BRIEF
Give an exact copy of every line, leaving images out.
►
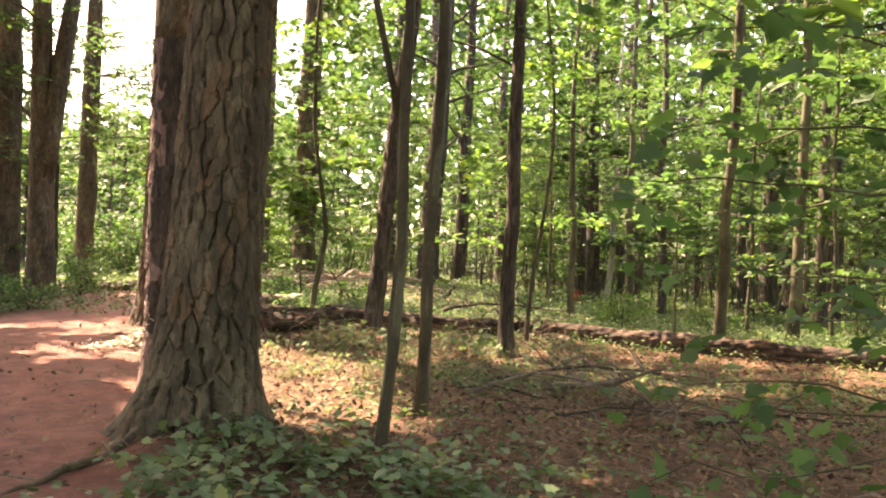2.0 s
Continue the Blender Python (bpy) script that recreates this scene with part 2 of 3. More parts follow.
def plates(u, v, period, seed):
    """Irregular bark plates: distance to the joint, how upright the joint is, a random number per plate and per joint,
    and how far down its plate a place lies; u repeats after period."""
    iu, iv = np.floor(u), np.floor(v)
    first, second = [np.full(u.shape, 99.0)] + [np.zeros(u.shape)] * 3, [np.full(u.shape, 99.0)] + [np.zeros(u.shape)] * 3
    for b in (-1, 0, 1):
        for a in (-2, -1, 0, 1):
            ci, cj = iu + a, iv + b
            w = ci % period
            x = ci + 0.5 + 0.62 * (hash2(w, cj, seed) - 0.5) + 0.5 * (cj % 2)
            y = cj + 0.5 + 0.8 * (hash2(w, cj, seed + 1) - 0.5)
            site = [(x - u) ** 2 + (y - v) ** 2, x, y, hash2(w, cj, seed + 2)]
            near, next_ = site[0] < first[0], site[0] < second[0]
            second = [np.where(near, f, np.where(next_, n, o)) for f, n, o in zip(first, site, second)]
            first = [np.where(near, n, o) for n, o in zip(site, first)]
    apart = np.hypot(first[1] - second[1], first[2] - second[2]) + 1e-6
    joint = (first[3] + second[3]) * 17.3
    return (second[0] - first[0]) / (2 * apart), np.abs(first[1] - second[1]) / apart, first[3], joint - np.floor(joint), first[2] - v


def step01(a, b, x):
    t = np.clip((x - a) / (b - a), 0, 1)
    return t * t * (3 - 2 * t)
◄
EXPECTED ANSWER
2.0 s
Continue the Blender Python (bpy) script that recreates this scene with part 2 of 3. More parts follow.
def plates(u, v, period, seed):
    """Irregular bark plates: distance to the joint, how upright the joint is, a random number per plate and per joint,
    and how far down its plate a place lies; u repeats after period."""
    iu, iv = np.floor(u), np.floor(v)
    first, second = [np.full(u.shape, 99.0)] + [np.zeros(u.shape)] * 3, [np.full(u.shape, 99.0)] + [np.zeros(u.shape)] * 3
    for b in (-1, 0, 1):
        for a in (-2, -1, 0, 1):
            ci, cj = iu + a, iv + b
            w = ci % period
            x = ci + 0.5 + 0.62 * (hash2(w, cj, seed) - 0.5) + 0.5 * (cj % 2)
            y = cj + 0.5 + 0.8 * (hash2(w, cj, seed + 1) - 0.5)
            site = [(x - u) ** 2 + (y - v) ** 2, x, y, hash2(w, cj, seed + 2)]
            near, next_ = site[0] < first[0], site[0] < second[0]
            second = [np.where(near, f, np.where(next_, n, o)) for f, n, o in zip(first, site, second)]
            first = [np.where(near, n, o) for n, o in zip(site, first)]
    apart = np.hypot(first[1] - second[1], first[2] - second[2]) + 1e-6
    joint = (first[3] + second[3]) * 17.3
    return (second[0] - first[0]) / (2 * apart), np.abs(first[1] - second[1]) / apart, first[3], joint - np.floor(joint), first[2] - v


def step01(a, b, x):
    t = np.clip((x - a) / (b - a), 0, 1)
    return t * t * (3 - 2 * t)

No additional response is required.